Surplus neraca perdagangan ini tercipta karena ekspor Indonesia pada April 2022 sebesar 27,32 miliar dolar AS atau tumbuh 47,76 persen (yoy) dengan migas tumbuh 48,92 persen (yoy) dan nonmigas 47,7 persen (yoy). Sementara impor Indonesia pada April tercatat tetap kuat meski sedikit melambat dari bulan sebelumnya sebesar 19,76 miliar dolar AS atau tumbuh 21,97 persen (yoy). Secara tahunan, impor migas dan nonmigas masih tumbuh pesat sebesar 88,48 persen (yoy) dan 12,47 persen (yoy).

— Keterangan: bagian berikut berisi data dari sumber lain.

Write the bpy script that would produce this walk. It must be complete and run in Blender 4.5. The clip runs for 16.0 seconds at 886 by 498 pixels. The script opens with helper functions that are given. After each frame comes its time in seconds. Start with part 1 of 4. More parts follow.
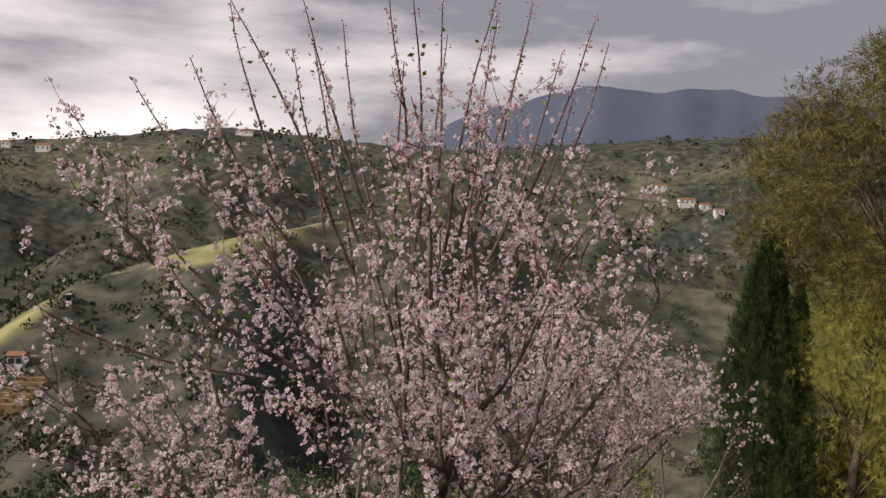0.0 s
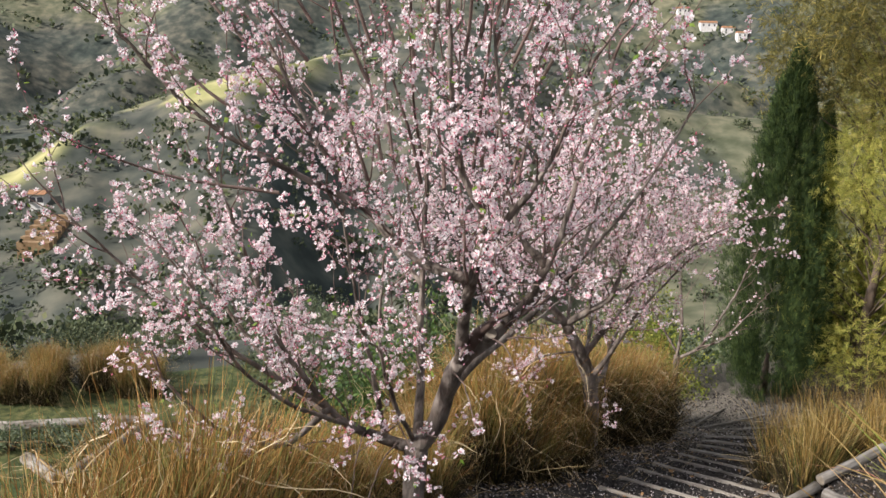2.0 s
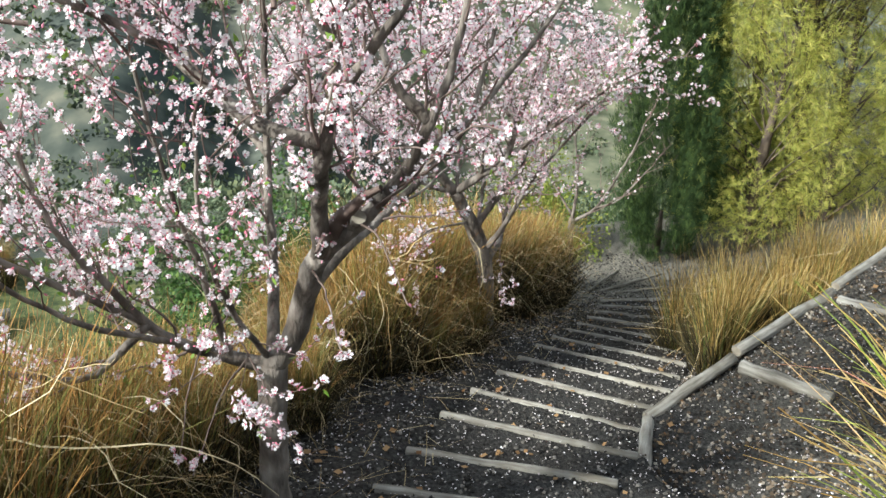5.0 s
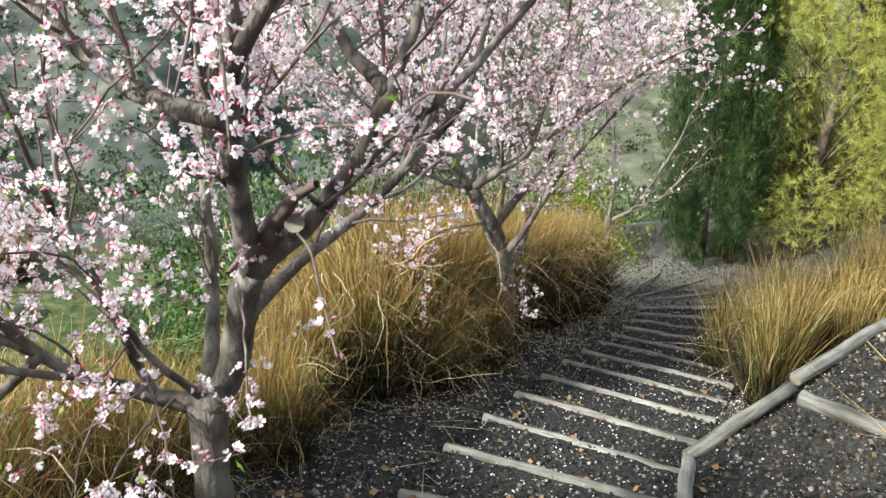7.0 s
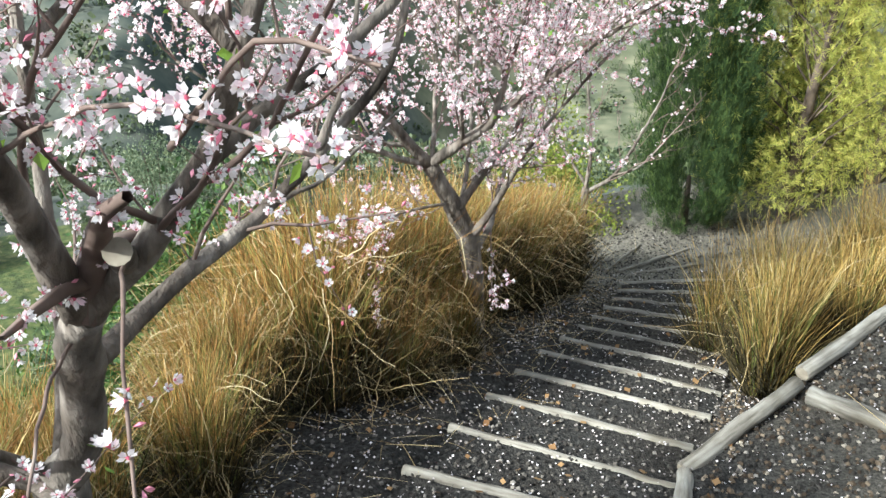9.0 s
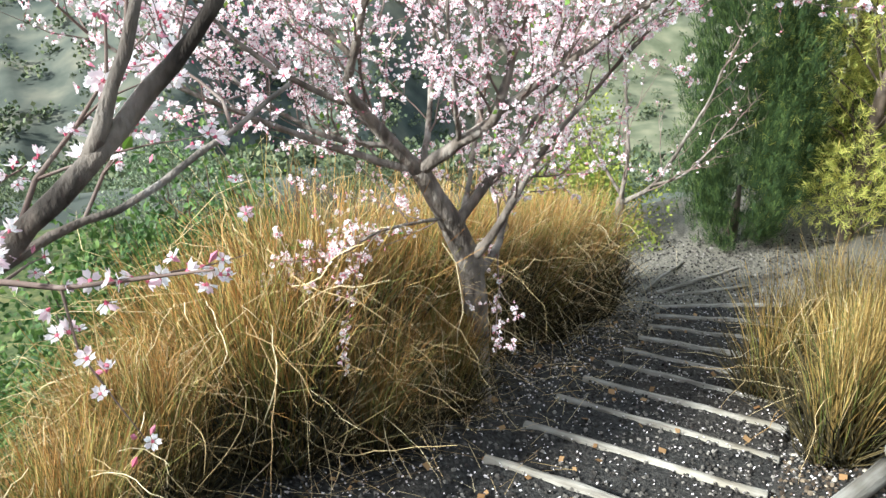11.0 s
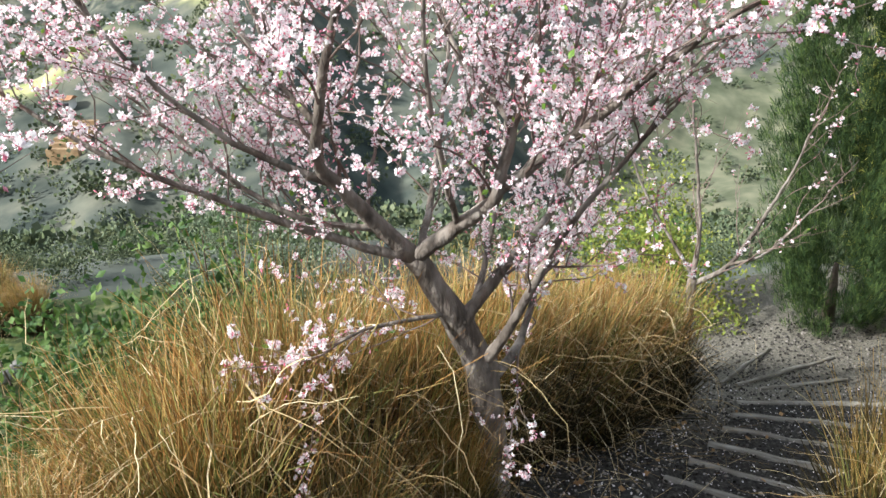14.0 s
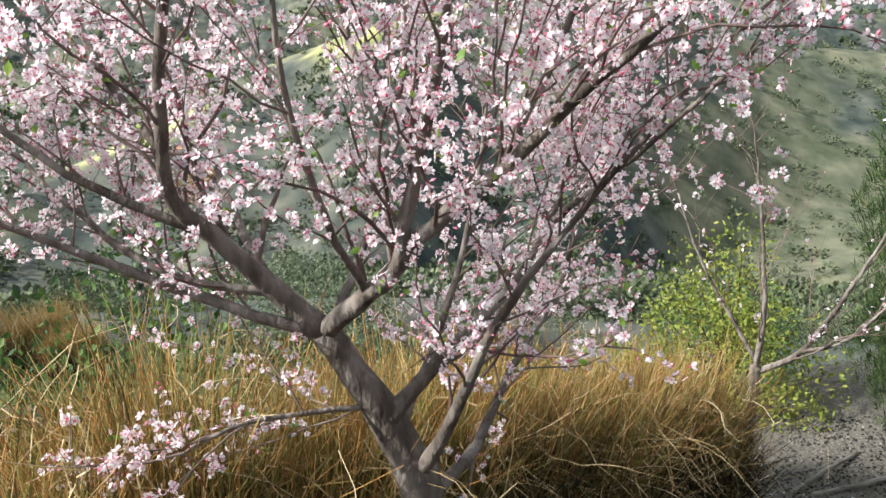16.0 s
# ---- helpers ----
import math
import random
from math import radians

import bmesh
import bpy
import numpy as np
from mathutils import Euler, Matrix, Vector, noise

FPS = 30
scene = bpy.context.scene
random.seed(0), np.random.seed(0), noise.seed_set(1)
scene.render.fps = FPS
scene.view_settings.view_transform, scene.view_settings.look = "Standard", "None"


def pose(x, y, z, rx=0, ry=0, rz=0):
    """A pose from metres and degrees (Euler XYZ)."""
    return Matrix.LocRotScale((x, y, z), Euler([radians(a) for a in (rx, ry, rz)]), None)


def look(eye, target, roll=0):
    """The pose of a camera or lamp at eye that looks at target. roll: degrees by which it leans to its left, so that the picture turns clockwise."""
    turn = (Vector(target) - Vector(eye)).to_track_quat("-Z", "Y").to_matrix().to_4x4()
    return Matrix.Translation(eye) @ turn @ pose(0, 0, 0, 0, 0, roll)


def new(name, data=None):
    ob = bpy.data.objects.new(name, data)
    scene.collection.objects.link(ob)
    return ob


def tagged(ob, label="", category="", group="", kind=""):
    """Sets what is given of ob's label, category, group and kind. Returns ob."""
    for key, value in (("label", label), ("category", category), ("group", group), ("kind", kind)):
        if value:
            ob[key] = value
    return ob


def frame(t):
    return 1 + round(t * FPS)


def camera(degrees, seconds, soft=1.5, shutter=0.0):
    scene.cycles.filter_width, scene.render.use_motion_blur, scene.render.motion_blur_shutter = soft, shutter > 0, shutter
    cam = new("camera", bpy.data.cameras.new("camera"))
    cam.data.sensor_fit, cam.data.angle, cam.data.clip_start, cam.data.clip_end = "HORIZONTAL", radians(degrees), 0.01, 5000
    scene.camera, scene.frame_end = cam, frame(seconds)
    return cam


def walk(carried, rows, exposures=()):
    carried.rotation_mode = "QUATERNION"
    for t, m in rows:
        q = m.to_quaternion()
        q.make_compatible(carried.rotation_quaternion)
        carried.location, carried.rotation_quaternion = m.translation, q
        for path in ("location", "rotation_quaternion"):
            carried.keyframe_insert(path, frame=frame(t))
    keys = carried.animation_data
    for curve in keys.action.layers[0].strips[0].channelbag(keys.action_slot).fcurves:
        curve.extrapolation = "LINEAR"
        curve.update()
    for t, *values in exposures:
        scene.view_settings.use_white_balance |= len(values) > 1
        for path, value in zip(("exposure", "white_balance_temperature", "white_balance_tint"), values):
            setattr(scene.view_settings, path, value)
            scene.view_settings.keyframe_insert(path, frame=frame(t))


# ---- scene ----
cam = camera(54.0, 16.0)
METRES, EYE, TILT, LEAN, TURN = 5.2, 1.5, -3.0, -2.0, 0.0
ROWS = [
    (0.0, 0.0, 0.0, 0.0, 0.0, 0.0, -0.0),
    (0.5, 0.0031, 0.0049, -0.0025, -0.92, -4.64, 0.13),
    (1.0, 0.0057, 0.0027, -0.0069, -0.2, -6.63, 0.42),
    (1.5, 0.0018, 0.0143, -0.0095, 0.88, -8.05, 0.77),
    (2.0, -0.0052, 0.0357, -0.0196, 0.88, -11.0, 1.06),
    (2.5, -0.0054, 0.0503, -0.0243, -0.69, -13.52, 0.86),
    (3.0, 0.0042, 0.0761, -0.0353, -2.9, -14.11, 0.81),
    (3.5, 0.0147, 0.102, -0.043, -4.31, -16.49, 1.08),
    (4.0, 0.0115, 0.1402, -0.0509, -7.04, -19.05, 1.51),
    (6.5, 0.0319, 0.3002, -0.0843, -6.39, -20.37, 1.42),
    (7.0, 0.057, 0.3329, -0.0975, -4.16, -20.38, 1.51),
    (7.5, 0.0572, 0.3598, -0.1003, -6.97, -20.34, 2.52),
    (8.0, 0.0569, 0.3826, -0.1039, -8.67, -21.52, 2.39),
    (10.5, 0.1403, 0.5665, -0.1604, -1.57, -22.74, 3.38),
    (11.0, 0.1395, 0.6019, -0.1697, -3.25, -22.32, 2.6),
    (11.5, 0.1558, 0.6232, -0.1729, -0.46, -22.6, 3.14),
    (12.0, 0.172, 0.6415, -0.1755, 0.2, -20.95, 3.47),
    (12.5, 0.1699, 0.6668, -0.1824, -1.5, -17.84, 2.23),
    (13.0, 0.1754, 0.6896, -0.1905, -1.43, -19.09, 2.67),
    (13.5, 0.1953, 0.7079, -0.1913, 2.2, -19.19, 4.47),
    (14.0, 0.2079, 0.7214, -0.1918, 2.98, -17.99, 3.77),
    (14.5, 0.2104, 0.7563, -0.2045, 4.03, -14.69, 3.51),
    (15.0, 0.2171, 0.8025, -0.2095, 9.6, -13.91, 5.13),
    (15.5, 0.2506, 0.8276, -0.2191, 11.47, -14.17, 4.53),
    (16.0, 0.2919, 0.8602, -0.2293, 10.31, -13.77, 3.09),
]
PATH = [(t, pose(0, 0, EYE, TILT, LEAN, TURN) @ pose(METRES * x, METRES * y, METRES * z, 90 + pitch, roll, yaw)) for t, x, y, z, yaw, pitch, roll in ROWS]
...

Sedangkan berdasarkan penggunaannya, impor bahan baku atau penolong, barang modal dan barang konsumsi masih tumbuh positif masing-masing 25,51 persen (yoy), 15,16 persen (yoy) dan 4,21 persen (yoy). Febrio menjelaskan peningkatan impor barang konsumsi mengindikasikan pulihnya daya beli masyarakat.

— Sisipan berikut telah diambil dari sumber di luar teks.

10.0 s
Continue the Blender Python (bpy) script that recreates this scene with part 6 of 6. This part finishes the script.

"Peningkatan impor bahan baku dan barang modal mengindikasikan adanya peningkatan aktivitas industri di dalam negeri salah satunya didorong perbaikan iklim industri domestik. Hal ini juga seiring dengan angka PMI Manufaktur Indonesia yang semakin ekspansif," kata Febrio menjelaskan.